How can I enjoy going out with friends in India without spending too much?

Pre-decide a budget before going out — not during, when social pressure is highest. Choose venues based on your budget (chai at a tapri vs. coffee at Starbucks both count as catching up). Suggest cost-sharing for group orders rather than individual billing. And don’t feel obligated to match others’ spending — real friends adapt; the ones who pressure you about money aren’t worth impressing.

Are OTT subscriptions like Netflix and Hotstar worth keeping when saving money?

Audit how many platforms you’re actually using. Most Indians pay for 3–4 OTT subscriptions but actively watch only 1–2. Share family plans where possible — Netflix and Amazon Prime both allow multiple profiles. Keep your most-used one, cancel the rest for 3 months and see if you miss them. Rotating subscriptions (one month Netflix, next month Hotstar) is another effective strategy that cuts costs by 40–50%.

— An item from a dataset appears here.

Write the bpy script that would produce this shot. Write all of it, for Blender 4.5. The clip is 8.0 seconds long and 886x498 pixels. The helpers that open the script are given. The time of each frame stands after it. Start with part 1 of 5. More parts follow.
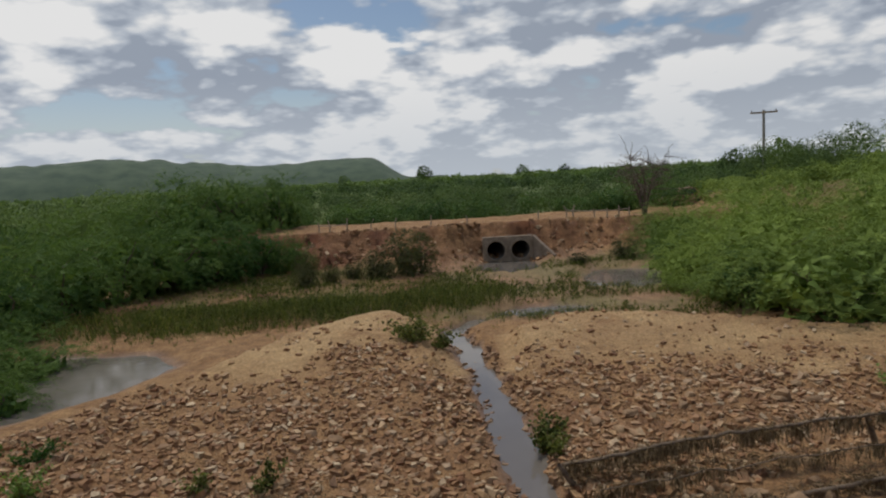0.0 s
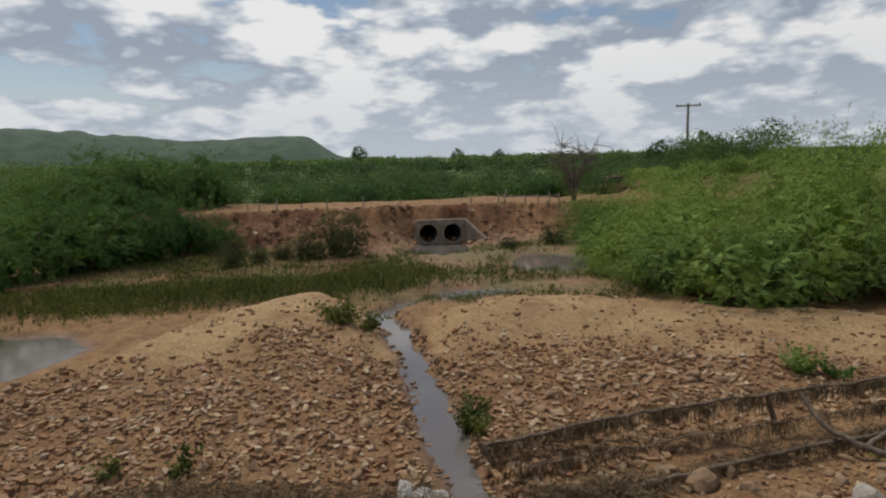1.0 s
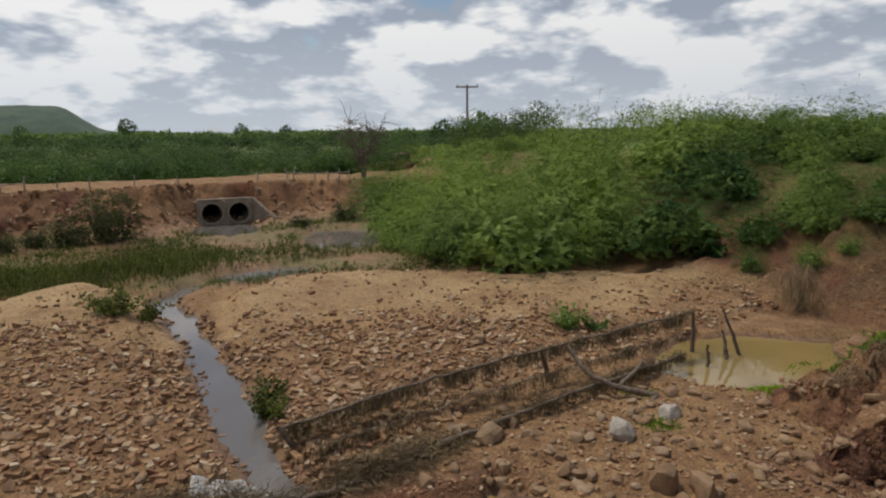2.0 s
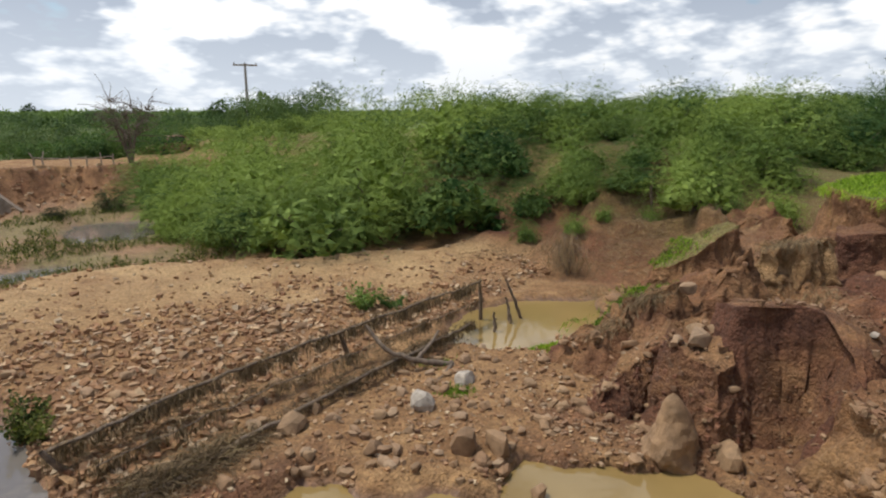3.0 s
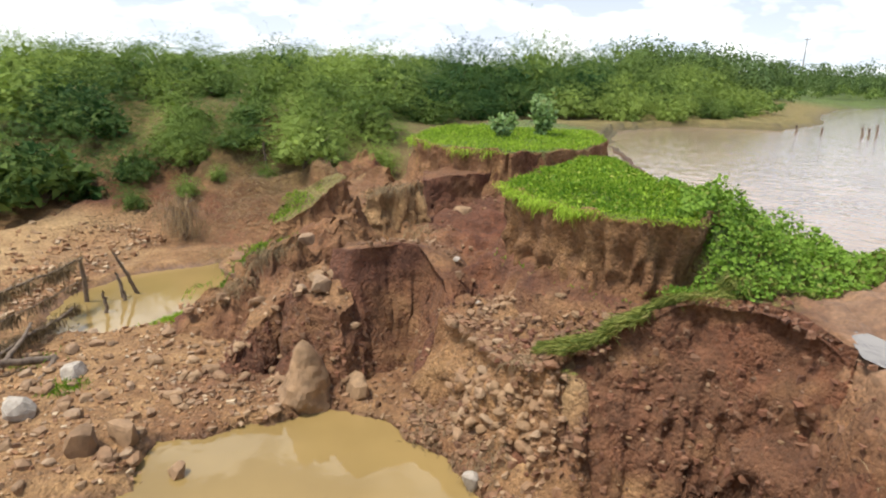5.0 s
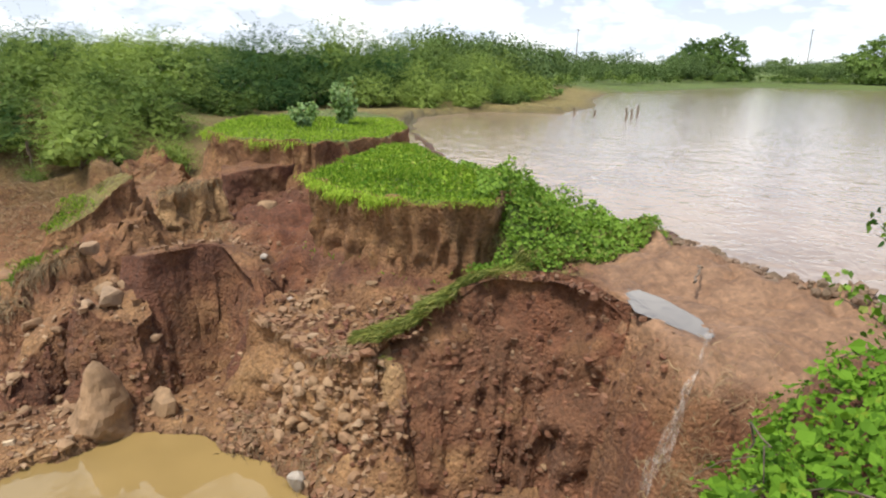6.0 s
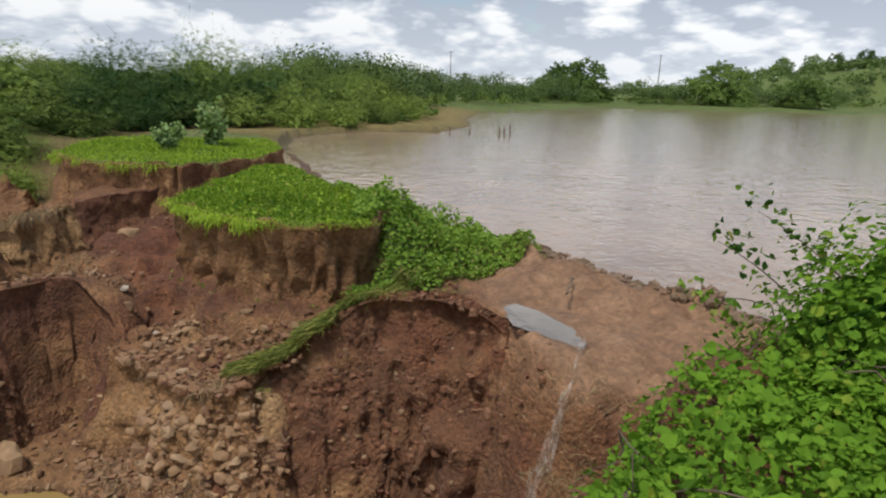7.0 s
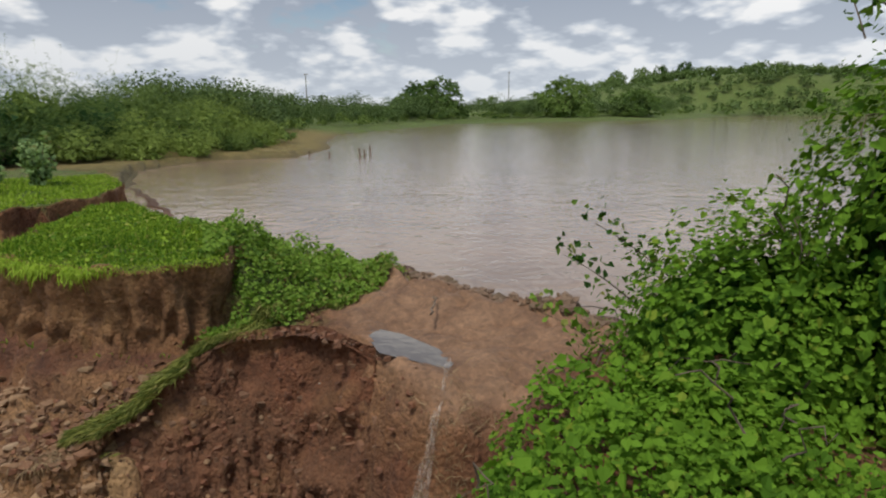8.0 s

How do I handle peer pressure to spend money in Indian college social life?

It helps to have a prepared, honest response: “I’m working towards a savings goal right now” is a complete sentence. You don’t need to justify your budget to anyone. Suggest free or cheaper alternatives — a park hangout instead of a mall, cooking together instead of restaurants. Most people respect boundaries when stated calmly and confidently. If they don’t, that’s information about the friendship worth having.

What free or low-cost activities can I do for fun in Indian cities?

India’s cities are full of genuinely free or cheap entertainment: public parks and gardens, free museum days (many museums are free on specific days), community events, college fests, YouTube and podcast content, library memberships (many cities have excellent public libraries), walking tours, cooking new recipes at home, and attending free public concerts or cultural events. Building a personal list of 10 free activities you enjoy means you’re never bored and never broke.

Can I travel around India on a tight student budget?

Absolutely. India is one of the most budget-travel-friendly countries in the world for domestic trips. Train travel on sleeper class is extremely affordable. Budget hostels in most Indian cities cost ₹300–₹600 per night. Booking 3–4 weeks in advance on IRCTC and using student discounts where available makes even 4–5 day trips feasible on ₹3,000–₹5,000 total. Traveling in groups of 3–4 friends further reduces per-person costs significantly.